We reviewed the work that others had done on improving stripping, and found nothing directly applicable to the special problems of better stripping in FCC units where the stripper was so closely associated with, and supported by, a bubbling dense bed regenerator. The improvements in stripping in FCC units where the stripper was remote from the regenerator were not directly applicable. Thus we could not readily use the hot stripper design of U.S. Pat. No. 4,820,404 (Owen), which is easiest to implement in units where the regenerator is at a higher elevation that the catalyst stripper. For similar reasons we could not use the multi-stage hot strippers of U.S. Pat. No. 4,789,458 (Haddad, Owen, Schatz).

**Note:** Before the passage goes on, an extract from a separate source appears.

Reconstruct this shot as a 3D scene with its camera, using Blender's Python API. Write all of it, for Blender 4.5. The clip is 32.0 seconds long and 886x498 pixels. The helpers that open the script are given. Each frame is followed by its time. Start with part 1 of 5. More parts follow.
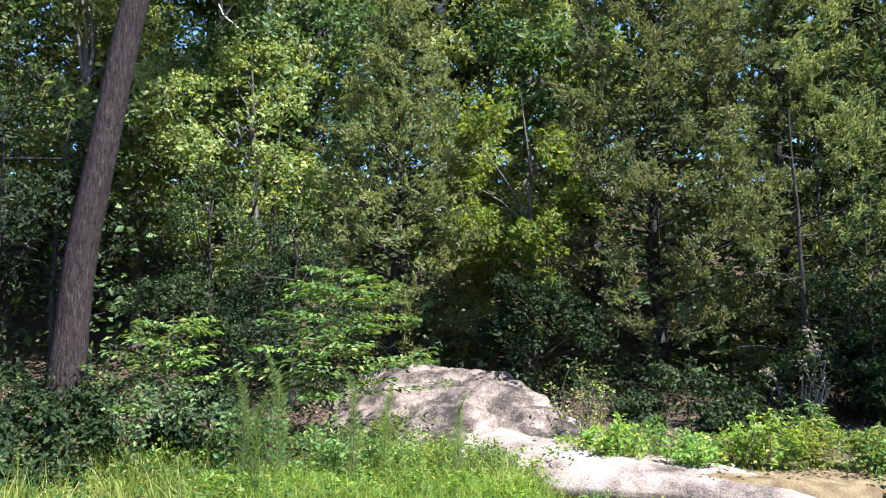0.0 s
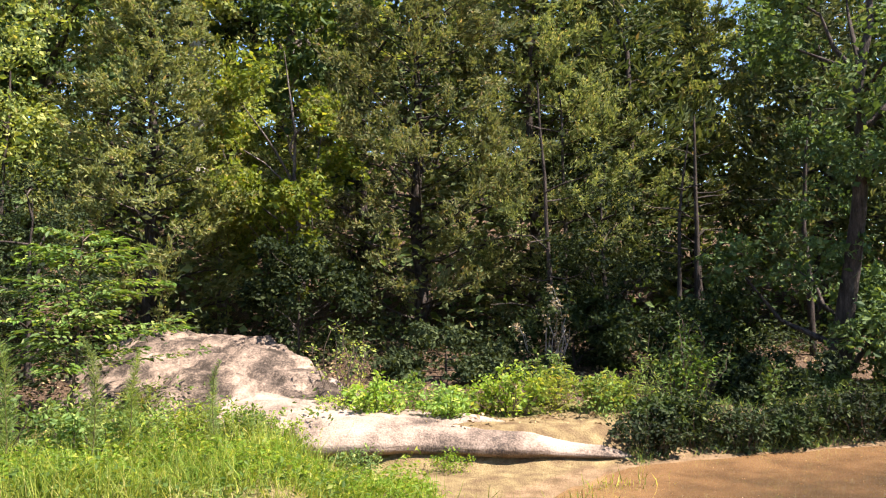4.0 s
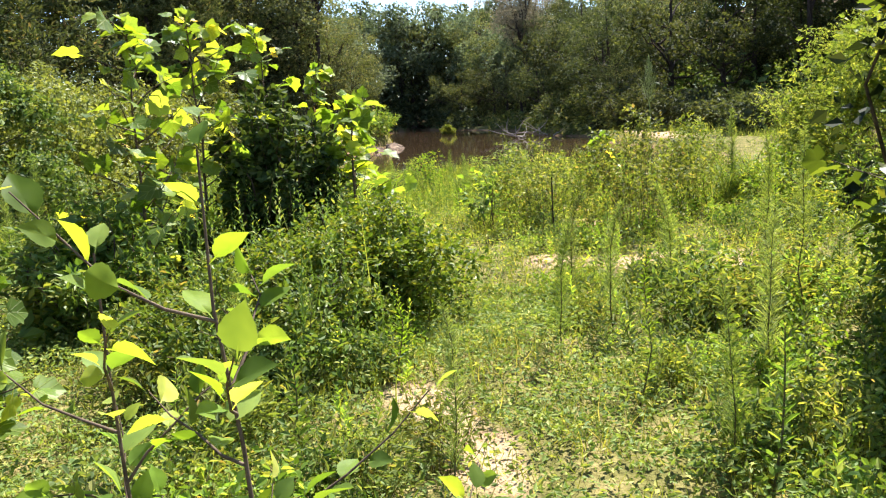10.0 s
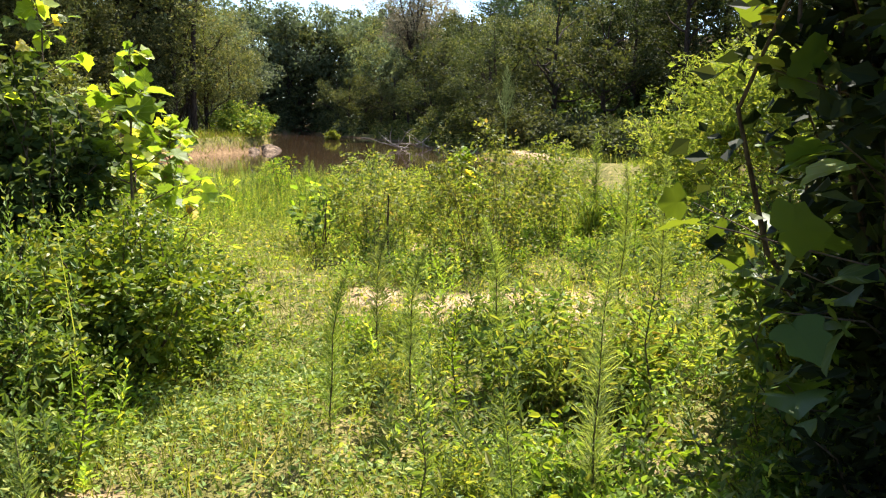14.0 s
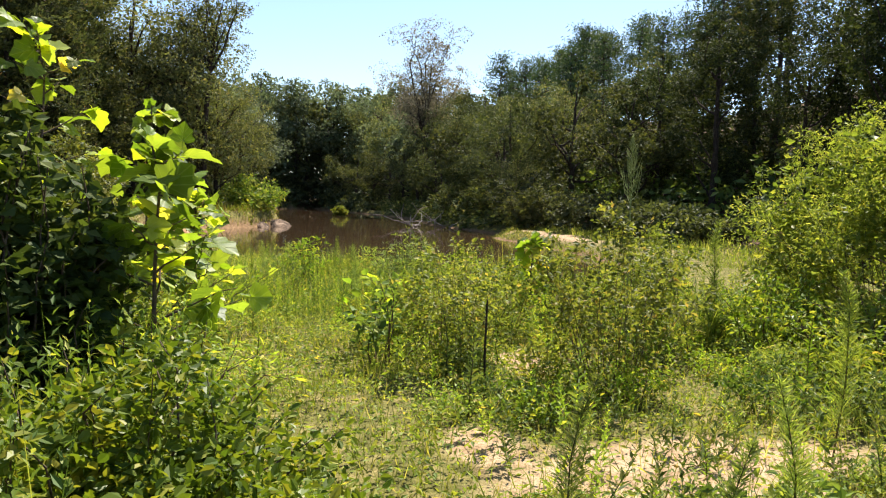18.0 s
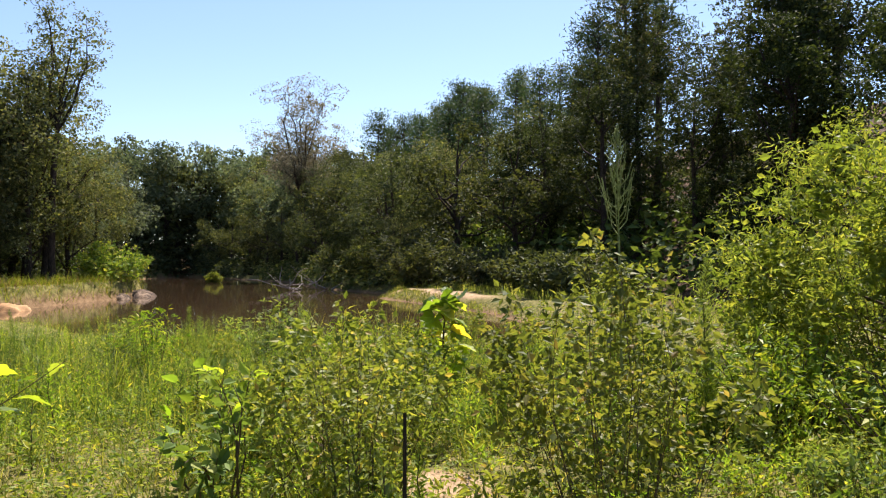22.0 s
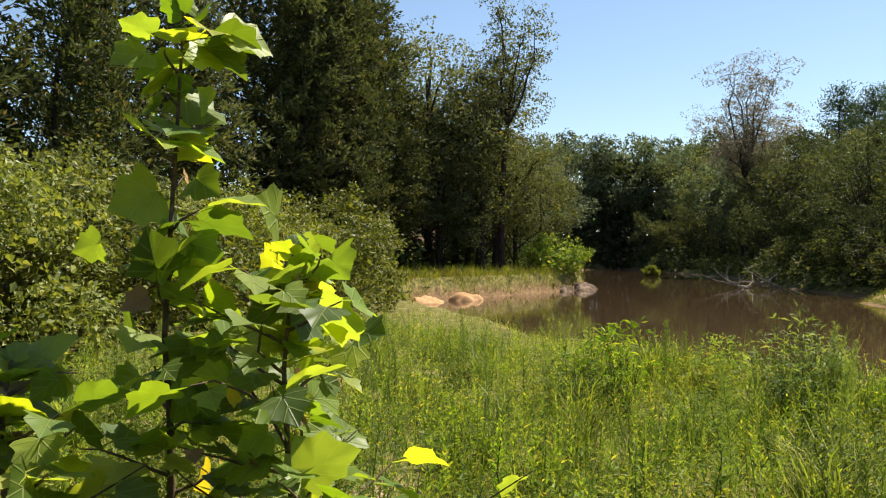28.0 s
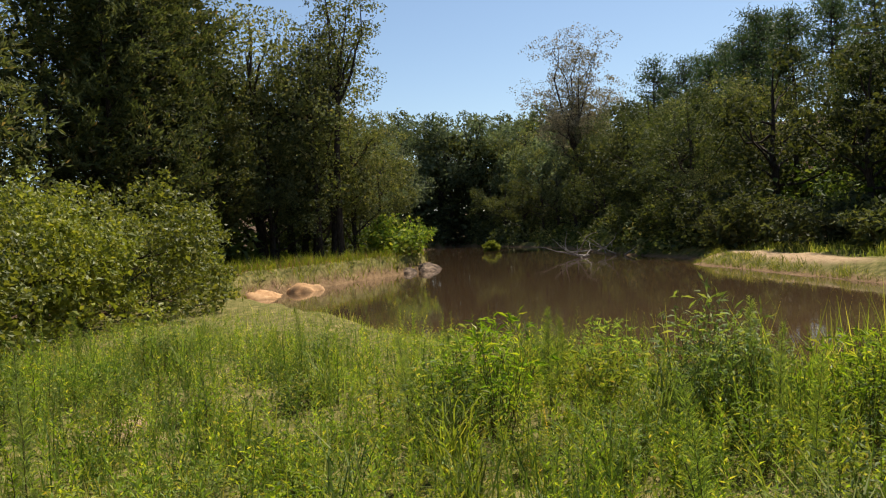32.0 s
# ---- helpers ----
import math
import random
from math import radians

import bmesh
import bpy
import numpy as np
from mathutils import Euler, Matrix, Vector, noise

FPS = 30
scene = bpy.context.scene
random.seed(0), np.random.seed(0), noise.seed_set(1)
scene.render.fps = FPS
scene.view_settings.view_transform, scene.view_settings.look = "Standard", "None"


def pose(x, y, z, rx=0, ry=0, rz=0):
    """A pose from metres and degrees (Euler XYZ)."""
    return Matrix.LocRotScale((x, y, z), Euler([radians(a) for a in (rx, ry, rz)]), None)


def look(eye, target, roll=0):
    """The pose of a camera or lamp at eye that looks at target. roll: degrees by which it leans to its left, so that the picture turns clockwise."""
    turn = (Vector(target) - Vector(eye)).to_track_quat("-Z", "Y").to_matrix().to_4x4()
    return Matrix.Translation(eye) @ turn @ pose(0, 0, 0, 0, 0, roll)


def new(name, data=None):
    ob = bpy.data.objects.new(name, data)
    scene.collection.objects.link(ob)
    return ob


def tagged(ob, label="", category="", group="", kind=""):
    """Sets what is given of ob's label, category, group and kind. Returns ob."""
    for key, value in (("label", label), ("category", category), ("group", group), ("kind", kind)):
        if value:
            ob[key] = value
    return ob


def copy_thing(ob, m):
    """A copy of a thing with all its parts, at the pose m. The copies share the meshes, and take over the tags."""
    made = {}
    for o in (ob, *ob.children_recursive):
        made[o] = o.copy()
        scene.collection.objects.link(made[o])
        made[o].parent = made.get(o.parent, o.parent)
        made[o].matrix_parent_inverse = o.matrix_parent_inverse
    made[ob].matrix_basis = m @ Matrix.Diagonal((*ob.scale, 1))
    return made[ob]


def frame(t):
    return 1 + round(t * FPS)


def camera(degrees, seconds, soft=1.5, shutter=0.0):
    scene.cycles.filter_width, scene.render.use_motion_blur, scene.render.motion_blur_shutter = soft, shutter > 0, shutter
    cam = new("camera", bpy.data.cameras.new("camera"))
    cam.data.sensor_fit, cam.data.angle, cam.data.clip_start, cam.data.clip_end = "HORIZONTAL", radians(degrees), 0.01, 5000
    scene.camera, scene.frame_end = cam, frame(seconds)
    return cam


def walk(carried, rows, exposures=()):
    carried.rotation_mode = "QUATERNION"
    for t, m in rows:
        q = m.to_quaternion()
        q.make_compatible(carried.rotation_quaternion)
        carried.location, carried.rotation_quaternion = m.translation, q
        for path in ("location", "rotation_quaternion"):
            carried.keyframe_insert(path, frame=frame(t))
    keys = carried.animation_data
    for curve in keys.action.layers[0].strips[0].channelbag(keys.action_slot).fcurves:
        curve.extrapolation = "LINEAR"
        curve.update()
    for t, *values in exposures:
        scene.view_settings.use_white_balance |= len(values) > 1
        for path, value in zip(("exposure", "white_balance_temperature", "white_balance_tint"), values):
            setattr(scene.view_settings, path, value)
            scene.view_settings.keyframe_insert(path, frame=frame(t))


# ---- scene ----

We discovered a way to achieve high temperature stripping of coked FCC catalyst which could be readily retrofitted into strippers operating above and supported by bubbling dense bed regenerators. We discovered a way to make the vices of the existing design, it compactness and proximity to the bubbling bed regenerator, virtues which allowed us to achieve an unexpectedly effective hot stripping design. We found a way to improve stripping, increase the yield of valuable liquid product, reduce the load placed on the catalyst regenerator, minimize SOx and NOx emissions and permit the unit to process more difficult feeds. Regenerator temperatures can be reduced somewhat, and the hydrothermal deactivation of catalyst in the regenerator reduced. All this could be accomplished generally within the confines of existing equipment, and with significantly less regenerated catalyst circulation to the stripper (for direct contact heat exchange) than would be expected based on other hot stripper designs.